The sky is literally the limit for Blackman High School student Patrick Jordan who plans to log at least 40 hours of flight time and pass a 60-question exam to earn his private pilot license by his 17th birthday on June 25.
Jordan took to the skies for the first time about seven years ago when his parents booked his first Discovery Flight through Murfreesboro Aviation as a reward for bringing home good grades. Jordan described the experience of soaring over the city with a trained flight instructor as “surreal.”
“Here I am, 10 years old, my hands are on the yoke of an airplane,” said Jordan. “It was probably the coolest feeling in the world.

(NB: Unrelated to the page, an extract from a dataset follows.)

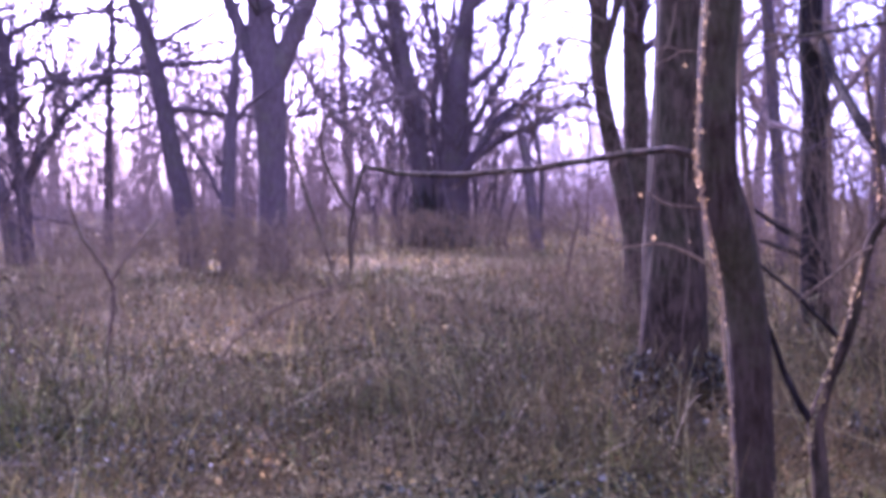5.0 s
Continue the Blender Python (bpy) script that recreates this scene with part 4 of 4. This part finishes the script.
def plant_wood():
    rng = np.random.default_rng(77)
    kinds = [(1, 13, 0.17, 0, 0.3, 16), (2, 14, 0.2, 2, 0.4, 10), (3, 11, 0.11, 0, 0.35, 14), (4, 13, 0.18, 2, 0.5, 10), (5, 9, 0.08, 0, 0.3, 12),
             (6, 12, 0.13, 1, 0.45, 12), (7, 7, 0.07, 2, 0.3, 9), (8, 10, 0.1, 1, 0.5, 12)]
    made = [wood_tree(*k) for k in kinds]
    # unseen trees, added beside and behind to close the wood and dim near trunks
    plain = [wood_tree(*k) for k in ((11, 13, 0.18, 2, 0.4, 12, 0), (12, 11, 0.14, 1, 0.4, 12, 0), (13, 14, 0.2, 1, 0.3, 14, 0))]
    spots = []
    # degrees right of +y from and to, nearest and farthest, how many, which kinds
    for a0, a1, d0, d1, n, pick in ((-2, 10, 19, 32, 2, made), (14, 24, 22, 34, 2, made), (-6, 10, 32, 60, 5, made), (11, 26, 36, 60, 6, made), (-44, -22, 40, 60, 13, made), (-22, -14, 50, 64, 8, made), (-44, -14, 64, 82, 25, made), (-14, -6, 50, 84, 9, [made[4], made[6], made[7], made[2]]), (-2, 4, 26, 44, 3, made),
                                    (28, 80, 12, 40, 14, plain), (-110, -48, 16, 45, 12, plain), (80, 250, 7, 26, 46, plain)):
        tries = 0
        rng = np.random.default_rng(int(d0 * 7 + d1 + a1 + 200))
        while n and tries < 4000:
            tries += 1
            a, d = radians(rng.uniform(a0, a1)), math.sqrt(rng.uniform(d0 * d0, d1 * d1))
            x, y = d * math.sin(a), d * math.cos(a)
            if all((x - u) ** 2 + (y - v) ** 2 > 3.0 for u, v, _ in spots):
                spots.append((x, y, pick))
                n -= 1
    fresh = made + plain
    for x, y, pick in spots:
        m = pose(x, y, height(x, y), 0, 0, rng.uniform(0, 360)) @ Matrix.Scale(rng.uniform(0.8, 1.2), 4)
        ob = pick[rng.integers(len(pick))]
        if ob in fresh:
            fresh.remove(ob)
            ob.matrix_basis = m
        else:
            copy_thing(ob, m)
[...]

My parents, they tell me they’d never seen me so focused in my life.”
The Discovery Flight privileges remained in the picture throughout his time in elementary and middle school, according to Jordan. While his parents still expect him to hold his weight academically, flying is no longer used as an incentive now that he spends the majority of his time in or around planes.

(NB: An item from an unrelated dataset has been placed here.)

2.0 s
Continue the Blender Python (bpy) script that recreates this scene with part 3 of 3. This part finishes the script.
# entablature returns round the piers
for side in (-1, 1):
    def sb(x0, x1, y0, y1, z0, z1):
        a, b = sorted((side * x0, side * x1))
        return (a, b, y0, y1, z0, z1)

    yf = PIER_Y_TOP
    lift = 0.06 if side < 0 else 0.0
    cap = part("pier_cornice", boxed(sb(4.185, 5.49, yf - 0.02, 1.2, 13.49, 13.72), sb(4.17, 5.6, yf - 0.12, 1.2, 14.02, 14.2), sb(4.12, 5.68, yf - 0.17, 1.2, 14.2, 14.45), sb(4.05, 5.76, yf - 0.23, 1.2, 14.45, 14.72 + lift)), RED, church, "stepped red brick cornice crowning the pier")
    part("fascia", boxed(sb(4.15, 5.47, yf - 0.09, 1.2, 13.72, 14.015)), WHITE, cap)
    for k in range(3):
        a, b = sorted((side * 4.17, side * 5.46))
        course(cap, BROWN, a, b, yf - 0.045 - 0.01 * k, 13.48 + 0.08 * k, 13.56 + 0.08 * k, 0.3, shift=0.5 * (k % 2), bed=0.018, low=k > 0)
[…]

“We are really happy to see Patrick work toward his passion and be committed to it for such a long time. He is going to be a great pilot,” Patrick’s dad, Greg, wrote in an email.
Jordan landed a job working weekends at Murfreesboro Aviation’s flight school in January of 2020. His duties there range from helping dispatch and check in a fleet of nine planes, checking that the hangar and shop are stocked with supplies and even mowing the grass.

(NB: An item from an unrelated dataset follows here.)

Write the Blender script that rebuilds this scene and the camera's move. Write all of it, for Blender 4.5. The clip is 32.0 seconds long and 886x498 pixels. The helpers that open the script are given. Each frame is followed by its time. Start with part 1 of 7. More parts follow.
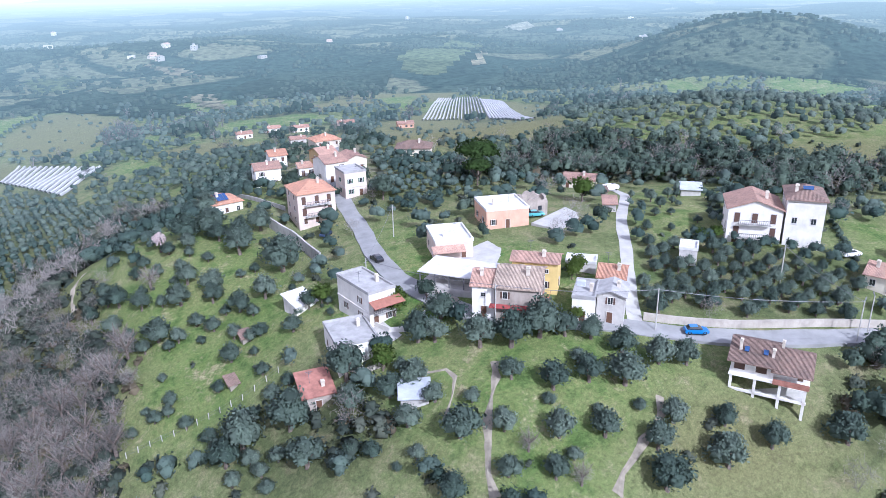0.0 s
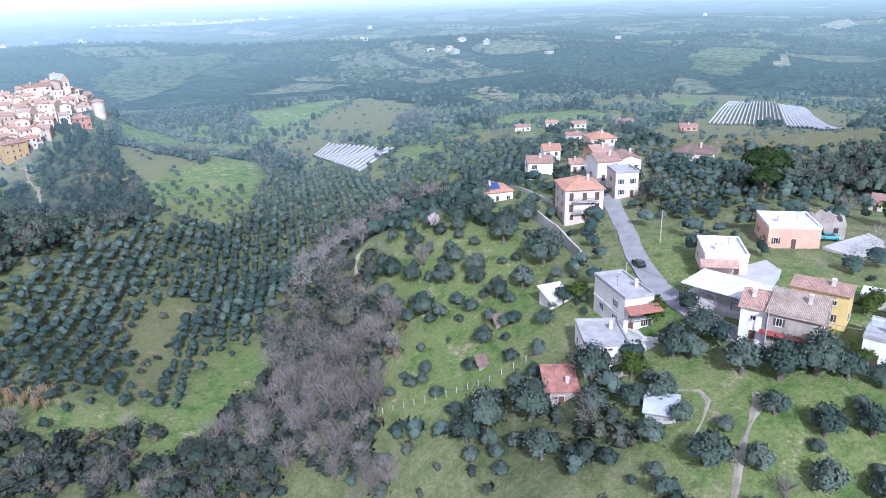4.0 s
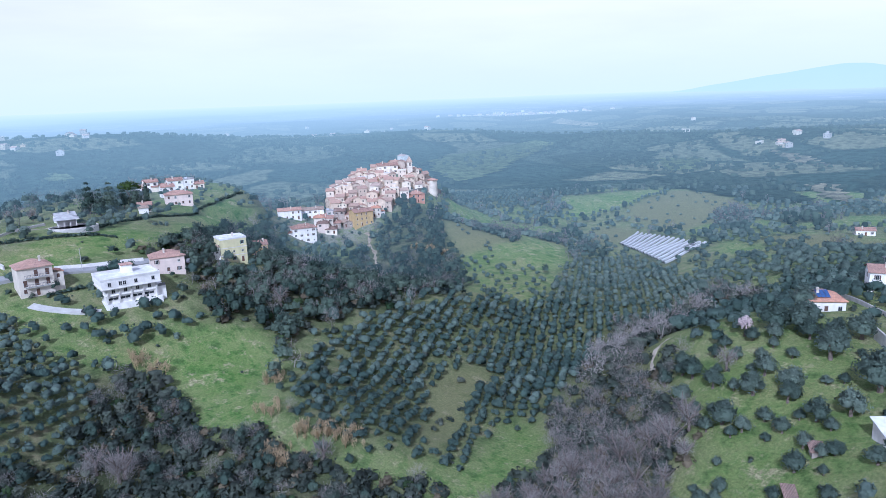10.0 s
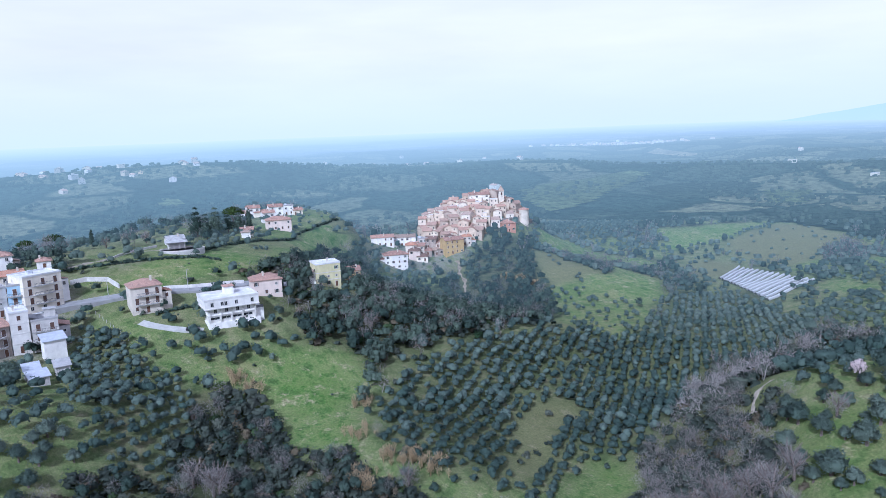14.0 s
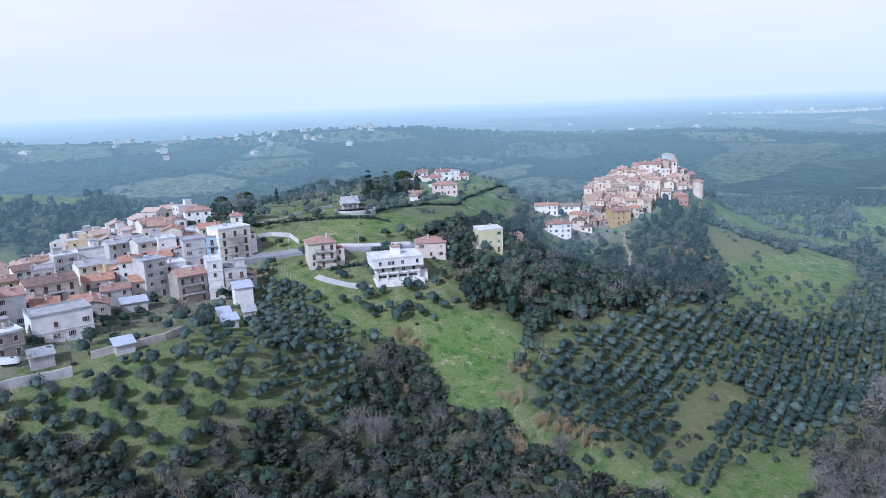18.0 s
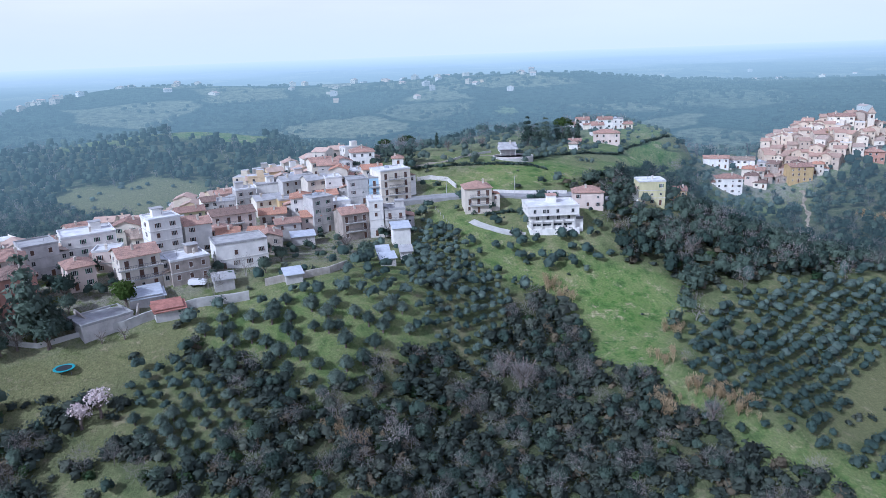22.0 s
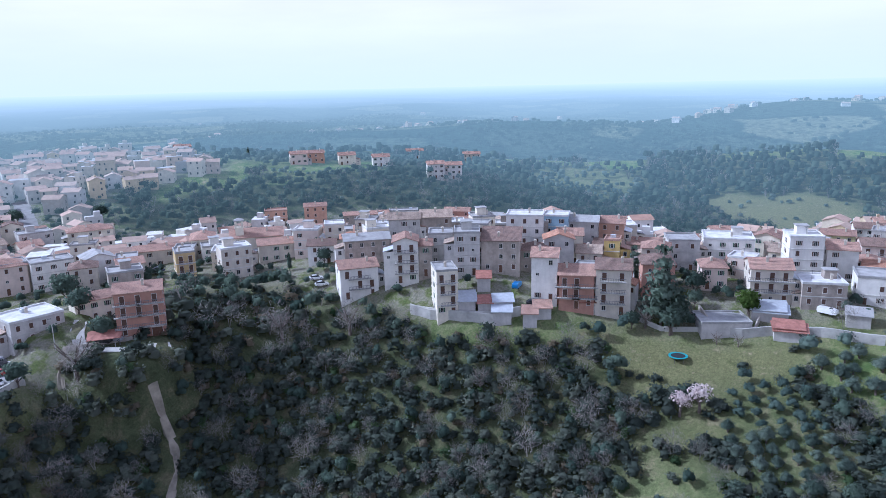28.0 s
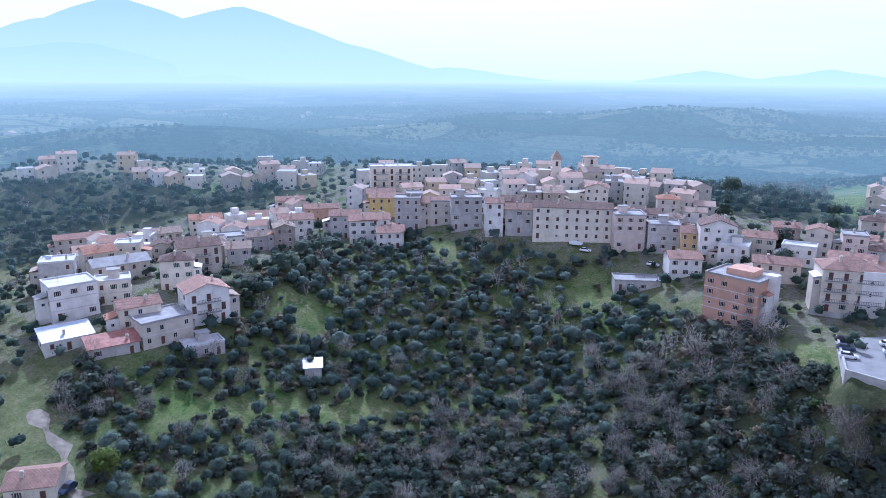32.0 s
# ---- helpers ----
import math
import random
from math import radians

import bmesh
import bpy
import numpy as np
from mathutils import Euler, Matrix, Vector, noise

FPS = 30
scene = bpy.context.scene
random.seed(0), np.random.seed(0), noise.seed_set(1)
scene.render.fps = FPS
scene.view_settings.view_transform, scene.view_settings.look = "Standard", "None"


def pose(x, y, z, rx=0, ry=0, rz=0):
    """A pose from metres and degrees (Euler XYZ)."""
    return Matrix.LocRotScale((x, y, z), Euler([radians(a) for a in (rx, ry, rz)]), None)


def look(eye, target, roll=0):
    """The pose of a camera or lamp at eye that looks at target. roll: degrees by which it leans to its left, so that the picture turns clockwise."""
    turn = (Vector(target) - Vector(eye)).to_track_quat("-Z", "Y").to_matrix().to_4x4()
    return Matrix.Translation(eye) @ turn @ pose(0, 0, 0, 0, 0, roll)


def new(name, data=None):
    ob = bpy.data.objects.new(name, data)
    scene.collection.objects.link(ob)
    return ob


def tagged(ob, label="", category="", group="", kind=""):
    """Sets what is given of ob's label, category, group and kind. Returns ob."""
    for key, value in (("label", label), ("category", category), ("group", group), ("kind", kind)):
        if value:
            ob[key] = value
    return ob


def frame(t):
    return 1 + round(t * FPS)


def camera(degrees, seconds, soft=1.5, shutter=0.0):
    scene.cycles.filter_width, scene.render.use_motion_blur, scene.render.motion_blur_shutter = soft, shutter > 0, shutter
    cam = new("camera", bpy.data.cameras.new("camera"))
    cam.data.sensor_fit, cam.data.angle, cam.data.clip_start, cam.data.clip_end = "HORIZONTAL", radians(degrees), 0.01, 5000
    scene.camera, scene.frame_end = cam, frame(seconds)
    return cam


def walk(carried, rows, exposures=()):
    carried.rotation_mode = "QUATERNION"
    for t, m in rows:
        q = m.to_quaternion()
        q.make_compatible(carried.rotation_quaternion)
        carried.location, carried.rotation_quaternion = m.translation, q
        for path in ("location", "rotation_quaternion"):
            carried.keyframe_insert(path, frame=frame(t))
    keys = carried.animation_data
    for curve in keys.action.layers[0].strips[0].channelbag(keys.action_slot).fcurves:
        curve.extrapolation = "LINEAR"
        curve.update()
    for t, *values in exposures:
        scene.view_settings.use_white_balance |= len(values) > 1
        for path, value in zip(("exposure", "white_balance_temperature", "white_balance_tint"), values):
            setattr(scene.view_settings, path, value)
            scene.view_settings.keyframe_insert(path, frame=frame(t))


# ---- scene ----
cam = camera(64.5, 32.0, soft=0.8)
# seconds, tilt, lean and heading: the drone hovers on one spot and turns
PATH = [
    (0, 69.71, 1.18, -0.44),
    (0.5, 68.75, 1.21, 1.58),
    (1, 68.44, 1.27, 3.58),
    (1.5, 68.37, 1.33, 5.91),
    (2, 68.41, 1.38, 8.78),
    (2.5, 68.46, 1.45, 12.01),
    (3, 68.52, 1.51, 15.45),
    (3.5, 68.59, 1.60, 18.78),
    (4, 69.99, 1.67, 21.83),
    (4.5, 73.17, 1.75, 24.46),
    (6.5, 75.36, 1.88, 34.68),
    (7, 75.43, 1.85, 37.32),
    (7.5, 75.45, 1.92, 39.82),
    (8, 75.49, 1.91, 42.06),
    (8.5, 75.54, 1.96, 44.16),
    (9, 75.91, 1.99, 46.06),
    (9.5, 76.74, 2.00, 46.83),
    (10, 77.76, 2.08, 46.83),
    (10.5, 79.09, 2.08, 46.83),
    (11, 80.10, 2.11, 46.88),
    (11.5, 80.28, 2.11, 47.76),
    (12, 80.30, 2.17, 48.90),
    (12.5, 80.33, 2.19, 50.06),
    (13, 80.34, 2.19, 51.42),
    (13.5, 80.37, 2.15, 52.87),
    (14, 80.39, 2.18, 54.29),
    (14.5, 80.43, 2.17, 55.81),
    (16.5, 79.60, 2.11, 62.36),
    (17, 79.15, 2.10, 64.18),
    (17.5, 78.70, 2.11, 65.96),
    (18, 78.23, 2.05, 67.75),
    (18.5, 77.75, 2.07, 69.49),
    (19, 77.26, 2.08, 71.17),
    (19.5, 76.79, 2.07, 72.83),
    (20, 76.32, 2.06, 74.50),
    (20.5, 75.84, 2.08, 76.12),
    (21, 75.36, 2.05, 77.67),
    (21.5, 74.86, 2.03, 79.18),
    (22, 74.38, 2.04, 80.64),
    (22.5, 73.89, 2.03, 81.91),
    (23, 73.52, 2.02, 82.57),
    (23.5, 73.42, 1.99, 82.76),
    (24, 75.00, 1.99, 82.86),
    (24.5, 75.95, 1.97, 82.95),
    (26.5, 76.54, 1.90, 103.07),
    (27, 76.75, 1.74, 115.19),
    (27.5, 76.87, 1.43, 126.32),
    (28, 76.83, 1.28, 130.97),
    (28.5, 76.77, 1.24, 131.99),
    (29, 76.71, 1.23, 133.57),
    (29.5, 76.75, 1.10, 144.12),
    (30, 76.76, 0.72, 156.13),
    (30.5, 76.69, 0.47, 168.15),
    (31, 76.56, 0.14, 180.19),
    (31.5, 76.37, -0.15, 192.20),
    (32, 76.17, -0.45, 204.13),
]
EYE = (0.0, 0.0, 60.0)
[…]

“We do everything here that you can do in the general aviation world,” said Jordan.
When he’s not flying, he enjoys engaging in aviation photography, playing golf with friends and watching hockey.
The summer months have opened up his schedule to allow more time for flight school and ground lessons with his instructor Ran Powers to take a front-seat role on the weekdays. Jordan said he plans to log hours as often as possible.
Murfreesboro Aviation General Manager Blake Tumbleson described the mental multi-tasking that has to take place for a pilot to ensure safe travels in the aircraft. Engine management, flight instruments and communication are among but a few factors they must consider at all times.
“You’re always thinking way ahead,” said Tumbleson. “They always say, ‘If you’re thinking in the moment, you’re behind the airplane.’ ”
With all of these factors to consider in the air on top of his long list of responsibilities on the ground, Tumbleson praised Jordan for his can-do attitude and unwavering positive outlook.
“I’ve never seen him in anything but a good mood,” said Tumbleson. “Everybody loves him around here. That’s part of the reason why.”
Murfreesboro Aviation Owner Jim Gardner took notice of Jordan’s dedication to the flight school and offered to sponsor the costs associated with acquiring the PPL. The minimum cost, according to the flight school’s price list, would be about $8,200.
The cost can vary based on the number of hours it takes to complete training. Jordan and Tumbleson agreed that hitting the 40-hour goal is “extremely rare,” given that the national average typically involves at least 50 hours.
The number of hours it takes is mostly based on consistency with training, according to Tumbleson. The more hours spent training results in a heftier price tag.
This accelerated license-by-17 also marks the start of Jordan’s journey into solo flying without an instructor.
“I’ve been waiting on this since the day I was born,” said Jordan, who dreams to fly a 747 into Honolulu International Airport in Hawaii.
He eventually hopes to attend Middle Tennessee State University to study in the Airport Management program and continue flight school at Murfreesboro Aviation.